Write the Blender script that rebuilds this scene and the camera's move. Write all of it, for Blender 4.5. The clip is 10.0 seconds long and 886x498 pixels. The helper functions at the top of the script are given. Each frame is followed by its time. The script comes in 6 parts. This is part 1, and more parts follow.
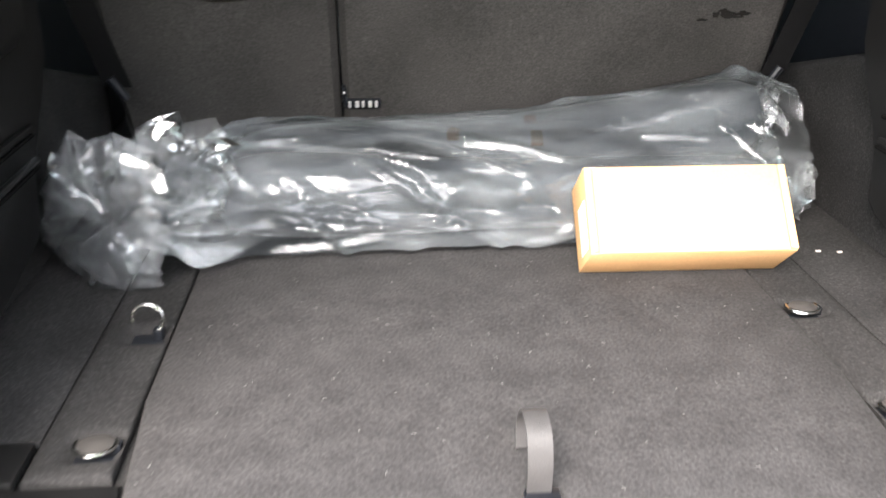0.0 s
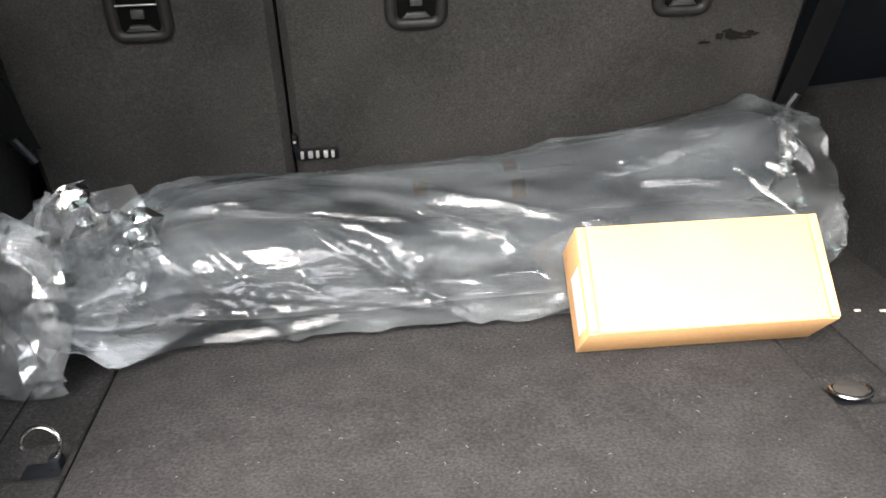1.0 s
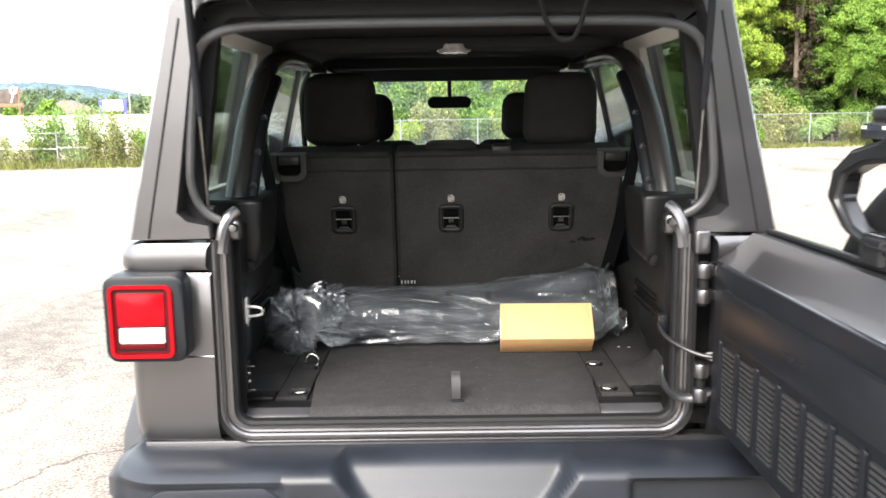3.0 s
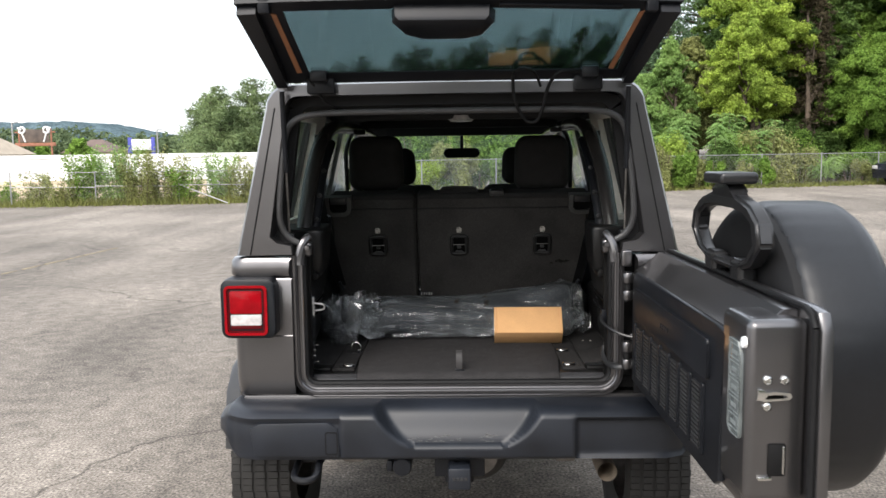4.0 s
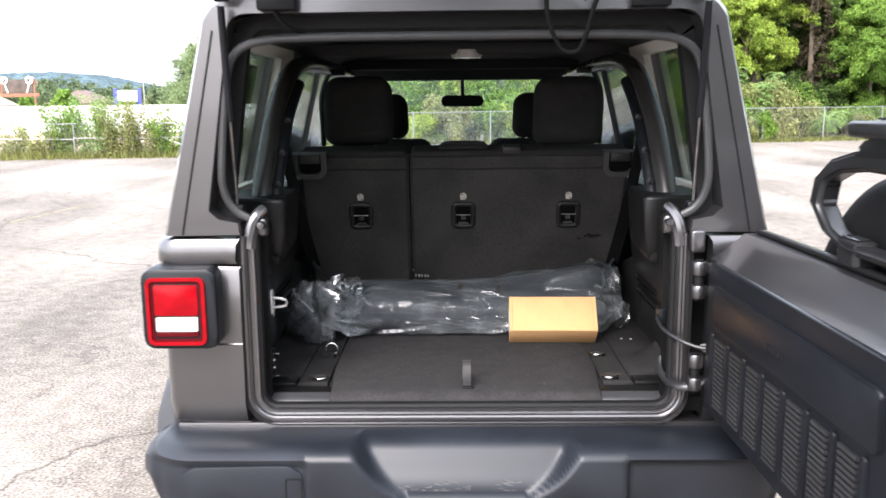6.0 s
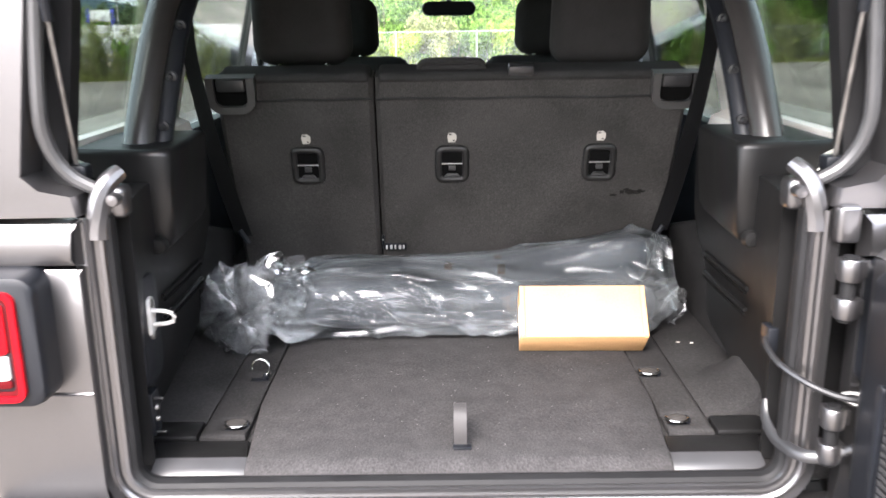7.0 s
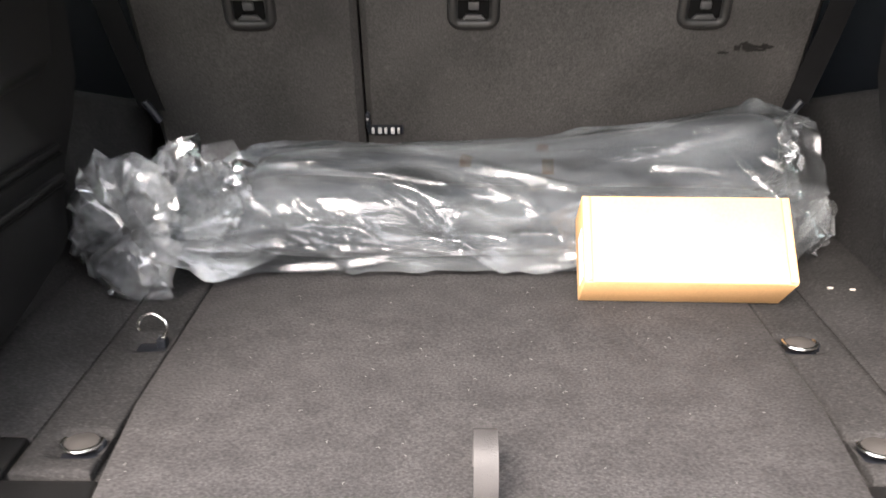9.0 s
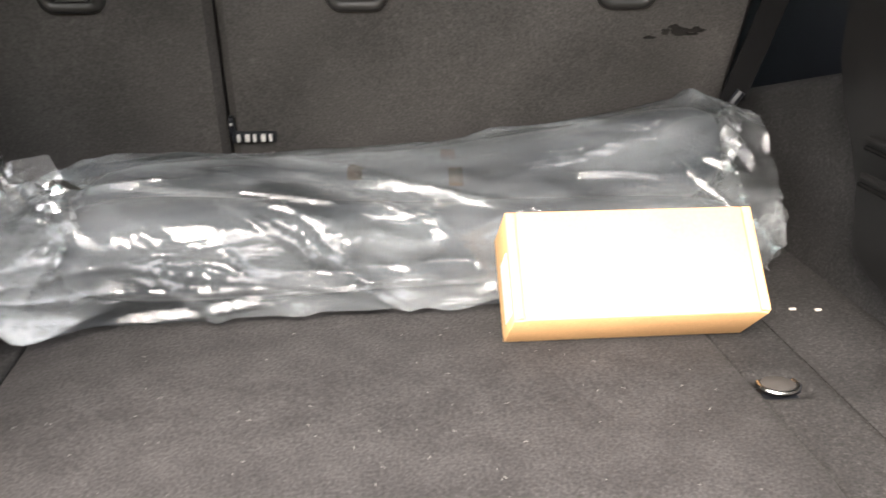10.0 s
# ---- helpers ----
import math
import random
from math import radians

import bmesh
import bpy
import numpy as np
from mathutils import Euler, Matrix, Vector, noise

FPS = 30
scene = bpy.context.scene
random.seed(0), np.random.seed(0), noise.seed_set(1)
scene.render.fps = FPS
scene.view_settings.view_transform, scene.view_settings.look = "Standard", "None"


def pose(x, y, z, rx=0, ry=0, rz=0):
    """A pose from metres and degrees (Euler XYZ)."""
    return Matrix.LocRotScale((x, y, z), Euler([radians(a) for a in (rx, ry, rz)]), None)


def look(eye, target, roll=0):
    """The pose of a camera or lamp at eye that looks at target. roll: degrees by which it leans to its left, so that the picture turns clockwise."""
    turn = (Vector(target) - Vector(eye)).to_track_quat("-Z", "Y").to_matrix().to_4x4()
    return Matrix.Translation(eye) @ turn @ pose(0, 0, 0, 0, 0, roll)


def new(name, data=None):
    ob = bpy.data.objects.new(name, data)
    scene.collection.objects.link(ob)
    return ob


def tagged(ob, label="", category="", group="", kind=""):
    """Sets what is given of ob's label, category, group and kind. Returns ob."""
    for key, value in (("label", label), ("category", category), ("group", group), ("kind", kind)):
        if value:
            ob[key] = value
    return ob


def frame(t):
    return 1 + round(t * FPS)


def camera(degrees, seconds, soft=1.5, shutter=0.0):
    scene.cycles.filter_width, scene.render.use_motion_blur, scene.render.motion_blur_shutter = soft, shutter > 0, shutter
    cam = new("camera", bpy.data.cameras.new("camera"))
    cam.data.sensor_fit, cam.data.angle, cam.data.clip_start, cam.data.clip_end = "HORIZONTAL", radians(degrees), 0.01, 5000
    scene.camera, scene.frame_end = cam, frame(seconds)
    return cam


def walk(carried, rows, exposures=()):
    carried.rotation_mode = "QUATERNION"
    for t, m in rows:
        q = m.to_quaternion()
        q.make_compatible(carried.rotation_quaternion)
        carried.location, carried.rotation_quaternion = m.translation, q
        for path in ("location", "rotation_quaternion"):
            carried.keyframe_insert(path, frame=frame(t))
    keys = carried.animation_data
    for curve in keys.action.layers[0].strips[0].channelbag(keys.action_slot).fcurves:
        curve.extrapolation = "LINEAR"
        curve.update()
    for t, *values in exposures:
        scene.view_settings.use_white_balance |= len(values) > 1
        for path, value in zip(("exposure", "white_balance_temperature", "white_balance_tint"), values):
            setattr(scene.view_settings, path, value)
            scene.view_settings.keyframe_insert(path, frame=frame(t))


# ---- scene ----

^^^^^^^^

Do not include the images; transcribe the rest of the listing exactly.

Write the Blender script that rebuilds this scene and the camera's move. Write all of it, for Blender 4.5. The clip is 10.0 seconds long and 886x498 pixels. The helper functions at the top of the script are given. Each frame is followed by its time. The script comes in 6 parts. This is part 1, and more parts follow.
0.0 s
1.0 s
3.0 s
4.0 s
6.0 s
7.0 s
9.0 s
10.0 s
# ---- helpers ----
import math
import random
from math import radians

import bmesh
import bpy
import numpy as np
from mathutils import Euler, Matrix, Vector, noise

FPS = 30
scene = bpy.context.scene
random.seed(0), np.random.seed(0), noise.seed_set(1)
scene.render.fps = FPS
scene.view_settings.view_transform, scene.view_settings.look = "Standard", "None"


def pose(x, y, z, rx=0, ry=0, rz=0):
    """A pose from metres and degrees (Euler XYZ)."""
    return Matrix.LocRotScale((x, y, z), Euler([radians(a) for a in (rx, ry, rz)]), None)


def look(eye, target, roll=0):
    """The pose of a camera or lamp at eye that looks at target. roll: degrees by which it leans to its left, so that the picture turns clockwise."""
    turn = (Vector(target) - Vector(eye)).to_track_quat("-Z", "Y").to_matrix().to_4x4()
    return Matrix.Translation(eye) @ turn @ pose(0, 0, 0, 0, 0, roll)


def new(name, data=None):
    ob = bpy.data.objects.new(name, data)
    scene.collection.objects.link(ob)
    return ob


def tagged(ob, label="", category="", group="", kind=""):
    """Sets what is given of ob's label, category, group and kind. Returns ob."""
    for key, value in (("label", label), ("category", category), ("group", group), ("kind", kind)):
        if value:
            ob[key] = value
    return ob


def frame(t):
    return 1 + round(t * FPS)


def camera(degrees, seconds, soft=1.5, shutter=0.0):
    scene.cycles.filter_width, scene.render.use_motion_blur, scene.render.motion_blur_shutter = soft, shutter > 0, shutter
    cam = new("camera", bpy.data.cameras.new("camera"))
    cam.data.sensor_fit, cam.data.angle, cam.data.clip_start, cam.data.clip_end = "HORIZONTAL", radians(degrees), 0.01, 5000
    scene.camera, scene.frame_end = cam, frame(seconds)
    return cam


def walk(carried, rows, exposures=()):
    carried.rotation_mode = "QUATERNION"
    for t, m in rows:
        q = m.to_quaternion()
        q.make_compatible(carried.rotation_quaternion)
        carried.location, carried.rotation_quaternion = m.translation, q
        for path in ("location", "rotation_quaternion"):
            carried.keyframe_insert(path, frame=frame(t))
    keys = carried.animation_data
    for curve in keys.action.layers[0].strips[0].channelbag(keys.action_slot).fcurves:
        curve.extrapolation = "LINEAR"
        curve.update()
    for t, *values in exposures:
        scene.view_settings.use_white_balance |= len(values) > 1
        for path, value in zip(("exposure", "white_balance_temperature", "white_balance_tint"), values):
            setattr(scene.view_settings, path, value)
            scene.view_settings.keyframe_insert(path, frame=frame(t))


# ---- scene ----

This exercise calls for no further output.